Planning for e-businesses: Don't forget the financials!

As most everyone knows, e-business is the act of conducting business on the Internet.

Not only is there a steady stream of new businesses that exist completely in cyberspace, but most traditional brick-and-mortar businesses are branching out, or already have branched out, to add an online component to their existing business.

Accountants with clients who intend to start a new e-business or expand an existing business to the Internet may find themselves participating in the development of an e-business plan or serving in an advisory role in the plan preparation. In addition, once a plan is completed and an e-business is underway, accountants can participate in periodic re-examinations and revisions of the plan.

"Accountants need to encourage their clients to delve further into the quantitative part of their business plans," said Linda Pinson, author of several books, including Anatomy of a Business Plan, and developer of the software program, Automate Your Business Plan. Pinson also wrote the business planning guide, "How to Write a Business Plan," for the U.S. Small Business Administration.

The key to a good business plan, and the place where accountants can step in as advisors, according to Pinson, is in the financial area of the plan. "This is the most ignored, the most needed, and the most beneficial in the long run."

At the same time, "this is the part that's very, very weak in a number of business plans that are created by the end users of software or people following books," she said. "They don't understand the different financials and their relationship to everything."

"There's a misconception out there that you can just pop in some numbers and guess at them and pop out some graphs and charts and it looks good, but it may not have any validity to it," Pinson explained.

In addition to the questions that the SBA suggests every business plan creator should ask, there are some facets of business planning that are unique to the e-business. Consider these e-business issues that a traditional business might not incorporate into its plan:

* What service or product does your business provide and what needs does it fill?

* Who are the potential customers and why will they purchase it from you?

* How will you reach your potential customers?

* Where will you get the financial resources to start your business?

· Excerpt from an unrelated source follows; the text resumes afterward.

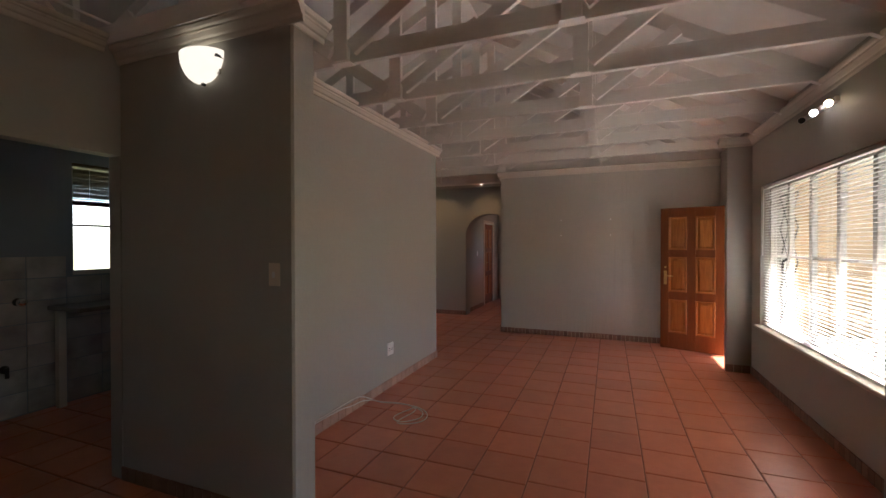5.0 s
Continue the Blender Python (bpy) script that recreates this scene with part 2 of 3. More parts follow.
def turned(bm, profile, m=Matrix(), steps=24):
    """A body of revolution about z from (radius, height) pairs, moved by m."""
    rings = []
    for r, z in profile:
        rings.append([bm.verts.new(m @ Vector((r * math.cos(k * math.tau / steps), r * math.sin(k * math.tau / steps), z))) for k in range(steps)])
    for a, b in zip(rings, rings[1:]):
        for k in range(steps):
            bm.faces.new((a[k], a[(k + 1) % steps], b[(k + 1) % steps], b[k]))
    bm.faces.new(rings[0][::-1])
    bm.faces.new(rings[-1])


def link(name, bm, mat, smooth=False):
    bmesh.ops.recalc_face_normals(bm, faces=bm.faces[:])
    me = bpy.data.meshes.new(name)
    bm.to_mesh(me)
    bm.free()
    if mat:
        me.materials.append(mat)
    if smooth:
        for p in me.polygons:
            p.use_smooth = True
    return new(name, me)


def thing(name, label, category, at=(0, 0, 0), group="", kind="", turn=0):
    ob = new(name)
    ob.matrix_world = pose(*at, 0, 0, turn)
    return tagged(ob, label, category, group, kind)


def part(name, bm, mat, parent, label="", smooth=False):
    ob = link(name, bm, mat, smooth)
    ob.parent = parent
    if label:
        tagged(ob, label)
    return ob


def piece(name, mesh, parent, at, scale=(1, 1, 1)):
    ob = new(name, mesh)
    ob.parent = parent
    ob.location, ob.scale = at, scale
    return ob


def structure(name, bm, mat, label, category):
    return tagged(link(name, bm, mat), label, category, "", "structure")


def wall(name, along, f0, f1, a0, a1, z0, z1, openings=(), mat=None, label="", soft=0.0):
    """A wall from a0 to a1 along x or y, between faces f0 and f1, with openings (a0, a1, z0, z1) through it."""
    bm = bmesh.new()

    def blk(p, q, r, s):
        if q - p > 1e-4 and s - r > 1e-4:
            box(bm, *((p, q, f0, f1) if along == "x" else (f0, f1, p, q)), r, s)
    at = a0
    for o in sorted(openings):
        blk(at, o[0], z0, z1)
        blk(o[0], o[1], z0, o[2])
        blk(o[0], o[1], o[3], z1)
        at = o[1]
    blk(at, a1, z0, z1)
    if soft:
        soften(bm, soft)
    return structure(name, bm, mat or PLASTER, label or "grey-beige painted plaster wall", "wall")


def cornice(name, along, face, side, a0, a1, z1, label="painted moulded cornice at the wall top"):
    """A stepped moulding under z1; side is the direction in which it stands out from the wall."""
    bm = bmesh.new()
    prof = [(0, -0.13), (0.012, -0.13), (0.018, -0.115), (0.018, -0.095), (0.03, -0.085), (0.045, -0.055), (0.052, -0.05), (0.052, -0.038), (0.07, -0.03), (0.08, -0.012), (0.08, 0.0), (0, 0.0)]
    ends = []
    for a in (a0, a1):
        ends.append([bm.verts.new((a, face + side * o * 0.8, z1 + z * 0.8) if along == "x" else (face + side * o * 0.8, a, z1 + z * 0.8)) for o, z in prof])
    k = len(prof)
    for i in range(k):
        bm.faces.new((ends[0][i], ends[0][(i + 1) % k], ends[1][(i + 1) % k], ends[1][i]))
    bm.faces.new(ends[0])
    bm.faces.new(ends[1][::-1])
    return structure(name, bm, TRIM, label, "cornice")


# ---- plan, metres ----
YL = -3.42                              # back wall of the lobby
YA, YB, YK = 3.50, 3.58, -2.89          # inner faces: front wall by the sitting room, by the dining room, back wall
XF, XL = -7.867, -9.308                 # far wall, lobby wall with the arch
TOP = 2.76                              # underside of the tie beams
RIDGE_Y, RIDGE, PITCH, BACK_PITCH = 0.24, 4.70, 0.57, 0.475
XE = 3.6                                # unseen wall behind the first steps, set far back to dim the dining room
YS, XS = -0.205, -5.93                  # face and far end of the wall with the socket
YH = -0.96                              # face of the wall over the kitchen opening
YOUT = 3.85                             # outer face of the front wall


def roof_z(y):
    """Underside of the sloping ceiling."""
    return RIDGE - (PITCH if y > RIDGE_Y else BACK_PITCH) * abs(y - RIDGE_Y)


WIN_A = (-6.27, -3.33, 0.62, 2.14)
WIN_B = (-1.65, 0.40, 0.55, 2.19)
DOOR_B = (-2.53, -1.65, 0.10, 2.19)
DOOR_A = (-7.465, -6.68, 0.0, 2.08)
WIN_K = (-4.15, -3.18, 1.22, 2.32)
DOOR_K = (-2.175, -1.346, 0.0, 2.14)
WIN_L = (-9.03, -7.55, 0.60, 2.20)

# ---- floor, walls and roof ----
bm = bmesh.new()
box(bm, -15.3, XE + 0.2, YL - 0.25, YOUT, -0.12, -0.006)
floor = structure("floor", bm, GROUT, "terracotta tiled floor with dark grout joints", "floor")
wall("wall_north_sitting", "x", YA, YOUT - 0.1, -6.575, -2.782, 0, 2.84, [WIN_A])
wall("wall_door_nib", "y", -6.675, -6.577, 3.25, YOUT - 0.1, 0, TOP - 0.004, label="narrow plaster pier beside the front door", soft=0.008)
wall("wall_north_entrance", "x", 3.45, YOUT - 0.1, XF - 0.2, -6.679, 0, 2.84, [DOOR_A])
wall("wall_pier", "y", -2.78, -2.60, 2.92, YOUT, 0, TOP - 0.004, label="grey-beige plaster pier standing out between two windows", soft=0.012)
wall("wall_pier_top", "x", 3.505, YOUT, -2.781, -2.603, TOP, 2.84)
wall("wall_nib_top", "x", 3.505, YOUT - 0.1, -6.678, -6.578, TOP, 2.84)
wall("wall_north_dining", "x", YB, YOUT, -2.602, XE, 0, 2.84, [WIN_B, DOOR_B])
wall("wall_far", "y", XF - 0.11, XF, 0.21, 3.45, 0, TOP - 0.01, mat=COMBED, label="beige wall with vertical trowel streaks in the plaster")
wall("wall_switch", "y", -2.63, -2.45, YH, 0.424, 0, TOP - 0.004, label="short plaster wall end with light switch", soft=0.012)
wall("wall_socket", "x", YS - 0.25, YS, XS, -2.632, 0, TOP + 0.03, label="beige plaster wall with a socket near the floor", soft=0.008)
wall("wall_kitchen_header", "x", YH - 0.11, YH - 0.002, -2.632, XE, 0, TOP + 0.05, [(-2.45, -0.95, -0.01, 2.08)], label="plaster wall over the wide kitchen opening")
wall("wall_kitchen_side", "y", XS, XS + 0.25, YL, YS - 0.252, 0, TOP + 0.03, label="plaster wall between kitchen and lobby")
wall("wall_back_kitchen", "x", YK - 0.25, YK, XS + 0.252, XE, 0, 3.07, [WIN_K, DOOR_K], mat=BLUEPAINT, label="blue-grey painted kitchen wall")
wall("wall_back_lobby", "x", YL - 0.25, YL, XL - 0.2, XS - 0.003, 0, 2.97, [WIN_L], label="beige plaster wall with a window")
# closing wall added out of view to darken the kitchen
wall("wall_kitchen_east", "y", -0.95, -0.80, YK, YH - 0.112, 0, TOP + 0.05, mat=BLUEPAINT, label="unseen blue-grey kitchen end wall added to keep light out")
wall("wall_east", "y", XE, XE + 0.2, YL - 0.25, YOUT, 0, 4.72, label="plain unseen plaster end wall")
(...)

Technology obviously needs to play a large part in the e-business plan. "An e-commerce-based business is much more of a matrixed organization," according to Brian Walsh, an independent IT consultant based in Lake Oswego, Ore. "You're bringing in parts from day one to do everything that is not your core competency."

Depending on the type of business, examples can include site hosting, security, redundant network and redundant power supplies, site design, programming, and response services to answer telephone calls and e-mail messages.

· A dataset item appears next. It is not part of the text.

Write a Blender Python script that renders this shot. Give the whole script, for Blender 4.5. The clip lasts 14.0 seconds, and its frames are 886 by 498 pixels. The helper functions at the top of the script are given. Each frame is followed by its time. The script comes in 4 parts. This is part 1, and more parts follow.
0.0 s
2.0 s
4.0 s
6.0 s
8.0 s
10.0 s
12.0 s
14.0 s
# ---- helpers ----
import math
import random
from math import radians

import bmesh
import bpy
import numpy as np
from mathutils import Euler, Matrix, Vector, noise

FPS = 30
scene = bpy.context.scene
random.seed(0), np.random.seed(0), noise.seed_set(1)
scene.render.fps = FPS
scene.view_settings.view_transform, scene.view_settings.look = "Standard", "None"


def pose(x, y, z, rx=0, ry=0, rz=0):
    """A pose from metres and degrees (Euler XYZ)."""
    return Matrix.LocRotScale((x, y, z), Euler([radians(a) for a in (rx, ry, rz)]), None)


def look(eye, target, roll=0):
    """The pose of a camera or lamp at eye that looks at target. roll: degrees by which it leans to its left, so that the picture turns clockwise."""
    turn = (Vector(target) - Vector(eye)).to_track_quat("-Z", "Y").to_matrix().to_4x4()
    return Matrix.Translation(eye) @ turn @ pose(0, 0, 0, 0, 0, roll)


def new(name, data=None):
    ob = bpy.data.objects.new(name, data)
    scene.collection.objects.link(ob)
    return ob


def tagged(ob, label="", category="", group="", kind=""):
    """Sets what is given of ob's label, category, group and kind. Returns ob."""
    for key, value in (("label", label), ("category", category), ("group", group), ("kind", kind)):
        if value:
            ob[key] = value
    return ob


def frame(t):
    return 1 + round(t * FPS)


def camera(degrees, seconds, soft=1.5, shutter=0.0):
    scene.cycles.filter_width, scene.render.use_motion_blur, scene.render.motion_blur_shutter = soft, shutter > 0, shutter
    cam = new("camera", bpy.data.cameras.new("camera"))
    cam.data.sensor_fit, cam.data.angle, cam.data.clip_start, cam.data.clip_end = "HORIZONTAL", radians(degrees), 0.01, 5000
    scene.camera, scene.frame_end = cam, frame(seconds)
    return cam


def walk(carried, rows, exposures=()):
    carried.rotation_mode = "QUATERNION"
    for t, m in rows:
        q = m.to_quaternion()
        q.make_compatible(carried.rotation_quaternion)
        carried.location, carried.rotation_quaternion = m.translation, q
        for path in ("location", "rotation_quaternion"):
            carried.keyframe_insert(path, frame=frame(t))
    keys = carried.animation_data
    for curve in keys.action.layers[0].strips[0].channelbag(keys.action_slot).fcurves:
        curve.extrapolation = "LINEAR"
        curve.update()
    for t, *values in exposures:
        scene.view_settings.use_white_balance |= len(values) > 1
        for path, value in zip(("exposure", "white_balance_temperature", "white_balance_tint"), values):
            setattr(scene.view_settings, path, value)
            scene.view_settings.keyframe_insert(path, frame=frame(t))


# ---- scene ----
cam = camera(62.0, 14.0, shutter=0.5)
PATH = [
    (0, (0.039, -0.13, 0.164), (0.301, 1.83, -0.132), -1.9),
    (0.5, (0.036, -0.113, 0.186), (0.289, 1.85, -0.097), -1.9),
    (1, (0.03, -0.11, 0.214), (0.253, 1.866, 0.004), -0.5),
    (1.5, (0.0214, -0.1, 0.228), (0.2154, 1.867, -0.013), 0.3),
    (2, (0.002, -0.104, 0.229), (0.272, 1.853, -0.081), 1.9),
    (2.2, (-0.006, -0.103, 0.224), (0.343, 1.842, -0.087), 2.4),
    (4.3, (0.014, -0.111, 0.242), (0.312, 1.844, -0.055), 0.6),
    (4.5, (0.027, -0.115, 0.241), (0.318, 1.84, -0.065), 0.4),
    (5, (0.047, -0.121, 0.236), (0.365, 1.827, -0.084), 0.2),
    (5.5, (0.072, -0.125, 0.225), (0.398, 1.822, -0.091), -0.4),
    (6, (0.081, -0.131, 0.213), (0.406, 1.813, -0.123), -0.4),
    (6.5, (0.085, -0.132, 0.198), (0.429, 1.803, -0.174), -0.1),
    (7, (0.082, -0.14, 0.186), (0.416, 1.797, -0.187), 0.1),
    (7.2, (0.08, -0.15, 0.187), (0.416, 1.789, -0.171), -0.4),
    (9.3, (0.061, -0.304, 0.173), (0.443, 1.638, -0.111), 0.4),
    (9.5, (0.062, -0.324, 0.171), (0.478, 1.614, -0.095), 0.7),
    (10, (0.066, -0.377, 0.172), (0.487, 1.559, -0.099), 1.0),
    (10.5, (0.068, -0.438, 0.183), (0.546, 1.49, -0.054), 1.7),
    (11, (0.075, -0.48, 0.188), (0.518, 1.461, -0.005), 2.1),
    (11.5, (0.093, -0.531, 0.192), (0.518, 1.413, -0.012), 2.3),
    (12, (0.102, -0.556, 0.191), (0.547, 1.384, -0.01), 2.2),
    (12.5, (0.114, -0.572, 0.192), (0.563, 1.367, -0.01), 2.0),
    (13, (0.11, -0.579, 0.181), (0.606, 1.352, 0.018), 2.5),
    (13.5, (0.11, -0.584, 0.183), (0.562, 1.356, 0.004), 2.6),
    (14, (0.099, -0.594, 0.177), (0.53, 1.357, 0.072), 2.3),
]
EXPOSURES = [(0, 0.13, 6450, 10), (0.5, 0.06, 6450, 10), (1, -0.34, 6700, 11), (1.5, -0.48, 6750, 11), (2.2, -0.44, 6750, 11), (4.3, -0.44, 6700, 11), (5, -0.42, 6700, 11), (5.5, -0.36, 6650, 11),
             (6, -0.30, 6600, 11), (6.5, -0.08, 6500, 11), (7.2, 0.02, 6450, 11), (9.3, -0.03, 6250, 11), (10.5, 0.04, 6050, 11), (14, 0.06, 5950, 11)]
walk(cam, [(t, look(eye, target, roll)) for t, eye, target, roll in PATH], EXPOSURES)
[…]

Walsh notes that one of the greatest challenges of creating an e-business plan is to have a realistic take on business costs. "Do more than due diligence on what the costs are," he said, and warned against preparing a plan with an overly idealistic or optimistic forecast.

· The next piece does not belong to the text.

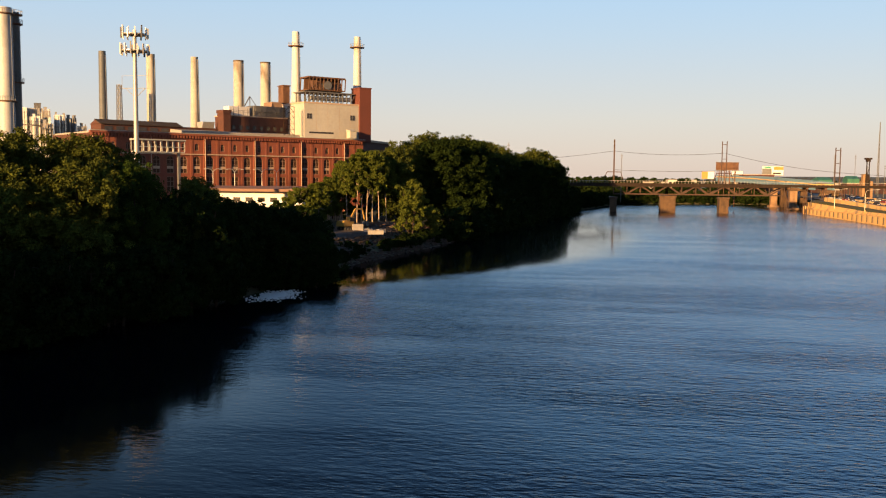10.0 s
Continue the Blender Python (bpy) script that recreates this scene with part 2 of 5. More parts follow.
GALV = material("galvanised_steel", (0.28, 0.27, 0.25), (0.40, 0.38, 0.35), 0.9, 0.45, metal=0.3, bump=0.05)
CONCRETE = material("weathered_concrete", (0.47, 0.29, 0.11), (0.62, 0.395, 0.165), 0.35, 0.9, bump=0.3, c=(0.22, 0.17, 0.12))
BRIDGE_STEEL = material("dark_rusted_steel", (0.03, 0.017, 0.012), (0.075, 0.042, 0.028), 0.9, 0.85, bump=0.3)
DECK_STEEL = material("blackened_deck_steel", (0.012, 0.009, 0.007), (0.035, 0.023, 0.016), 0.9, 0.9, bump=0.3, spec=0.15)
PIER_SUN = material("stained_viaduct_concrete", (0.15, 0.085, 0.045), (0.33, 0.205, 0.11), 0.4, 0.9, bump=0.4, c=(0.09, 0.06, 0.04))
PIER = material("stone_pier", (0.04, 0.024, 0.014), (0.125, 0.072, 0.037), 0.55, 0.9, bump=0.6, c=(0.025, 0.017, 0.012))
ASPHALT = material("asphalt", (0.09, 0.083, 0.075), (0.14, 0.128, 0.115), 0.3, 0.9)
EARTH = material("earth_and_scrub", (0.03, 0.033, 0.016), (0.07, 0.06, 0.034), 0.06, 0.95, bump=0.6, fine=20, c=(0.04, 0.055, 0.02))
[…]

Walsh suggests that the accountant advisor on an e-business plan needs to "concentrate on the cold, hard cash - what is the cash flow of the site going to be in the month-in, month-out planning for the first two to three years? That's what I'm looking for accountants to provide."

Michael A. Ross, CPA and president of American Business Plans, in Carrollton, Texas, comments that, in many ways, there's not a lot of difference between a plan for an e-business and a plan for a traditional business.

"You've got to look at the funding of the business, the strategies, and you go through that exercise in much the same way in both business types. The one thing I would say is probably more difficult is that many of the e-businesses are unknown entities," said Ross. "It may be difficult to put together projected financial statements. You have to be particularly careful with e-business - the barriers to entry are lower. To start a business on the Internet is really not that hard."